* WORK TO BE COMPLETED *
Pull each line holding the word "scene" from the data.

* ENTRIES SHOWN *

=-=-=

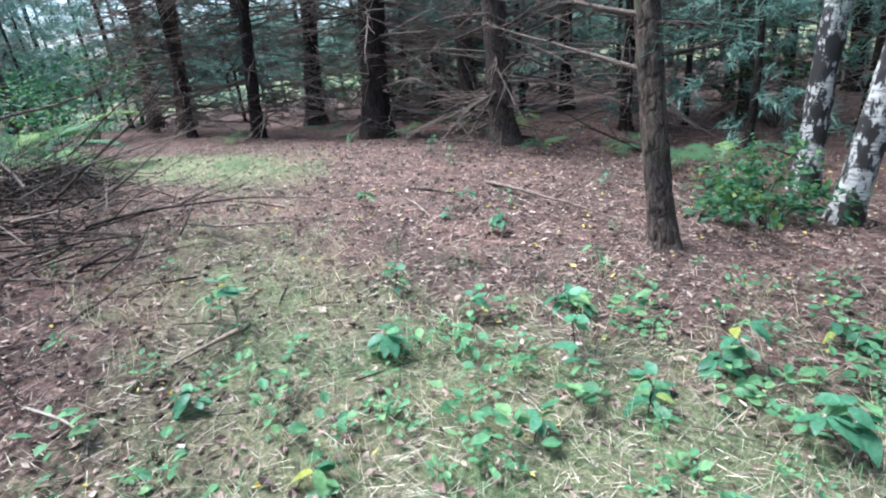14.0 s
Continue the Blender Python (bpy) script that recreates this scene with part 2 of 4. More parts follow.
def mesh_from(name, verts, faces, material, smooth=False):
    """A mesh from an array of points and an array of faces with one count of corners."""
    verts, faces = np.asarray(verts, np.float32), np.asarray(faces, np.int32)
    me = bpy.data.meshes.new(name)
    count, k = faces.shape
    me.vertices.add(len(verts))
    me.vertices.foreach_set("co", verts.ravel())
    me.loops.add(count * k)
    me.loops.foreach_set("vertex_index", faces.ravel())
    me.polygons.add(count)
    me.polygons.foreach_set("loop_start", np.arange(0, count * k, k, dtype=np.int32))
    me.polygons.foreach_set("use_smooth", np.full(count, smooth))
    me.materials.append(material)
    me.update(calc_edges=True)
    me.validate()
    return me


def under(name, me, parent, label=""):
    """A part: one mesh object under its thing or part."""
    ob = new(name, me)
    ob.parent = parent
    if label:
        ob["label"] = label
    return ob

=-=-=

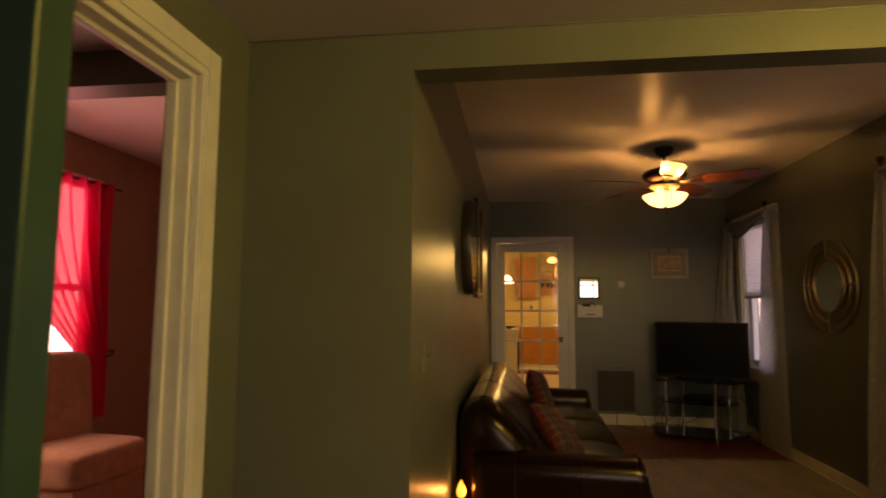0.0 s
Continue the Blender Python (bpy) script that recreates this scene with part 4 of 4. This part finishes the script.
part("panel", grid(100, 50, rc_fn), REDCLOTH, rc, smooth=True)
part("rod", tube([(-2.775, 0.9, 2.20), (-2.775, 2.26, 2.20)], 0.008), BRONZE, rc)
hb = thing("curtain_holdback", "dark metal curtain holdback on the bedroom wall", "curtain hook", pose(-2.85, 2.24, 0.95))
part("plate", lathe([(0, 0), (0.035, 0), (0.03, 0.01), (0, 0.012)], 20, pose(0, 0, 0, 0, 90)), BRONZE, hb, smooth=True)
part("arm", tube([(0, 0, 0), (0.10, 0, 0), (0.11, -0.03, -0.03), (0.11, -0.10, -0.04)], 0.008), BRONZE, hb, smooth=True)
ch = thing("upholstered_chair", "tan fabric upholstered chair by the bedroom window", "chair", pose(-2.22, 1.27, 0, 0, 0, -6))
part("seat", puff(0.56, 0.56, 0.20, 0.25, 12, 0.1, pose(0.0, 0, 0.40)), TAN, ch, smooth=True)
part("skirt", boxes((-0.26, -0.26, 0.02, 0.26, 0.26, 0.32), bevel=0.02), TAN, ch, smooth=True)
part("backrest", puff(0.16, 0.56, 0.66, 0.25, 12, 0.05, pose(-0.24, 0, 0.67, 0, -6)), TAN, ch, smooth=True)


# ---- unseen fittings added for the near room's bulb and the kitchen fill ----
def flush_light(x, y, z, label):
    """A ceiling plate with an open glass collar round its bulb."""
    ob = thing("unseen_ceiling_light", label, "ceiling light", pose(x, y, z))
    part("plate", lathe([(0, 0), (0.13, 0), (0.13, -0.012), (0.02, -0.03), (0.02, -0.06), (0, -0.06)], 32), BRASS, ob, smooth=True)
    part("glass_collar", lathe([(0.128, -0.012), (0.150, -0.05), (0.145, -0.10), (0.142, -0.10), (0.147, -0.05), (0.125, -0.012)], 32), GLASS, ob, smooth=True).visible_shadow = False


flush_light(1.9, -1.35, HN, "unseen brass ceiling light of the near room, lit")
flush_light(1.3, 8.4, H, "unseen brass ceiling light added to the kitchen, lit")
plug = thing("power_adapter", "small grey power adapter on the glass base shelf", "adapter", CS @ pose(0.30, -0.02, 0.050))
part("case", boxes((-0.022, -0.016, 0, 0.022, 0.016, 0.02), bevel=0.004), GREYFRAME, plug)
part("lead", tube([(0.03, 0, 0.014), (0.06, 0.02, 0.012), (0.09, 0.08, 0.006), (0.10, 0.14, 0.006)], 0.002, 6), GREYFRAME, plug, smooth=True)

=-=-=

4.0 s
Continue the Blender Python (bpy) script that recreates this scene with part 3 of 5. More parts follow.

=-=-=

* SOLUTION FOR THIS TASK *
Continue the Blender Python (bpy) script that recreates this scene with part 2 of 4. More parts follow.
Continue the Blender Python (bpy) script that recreates this scene with part 4 of 4. This part finishes the script.
Continue the Blender Python (bpy) script that recreates this scene with part 3 of 5. More parts follow.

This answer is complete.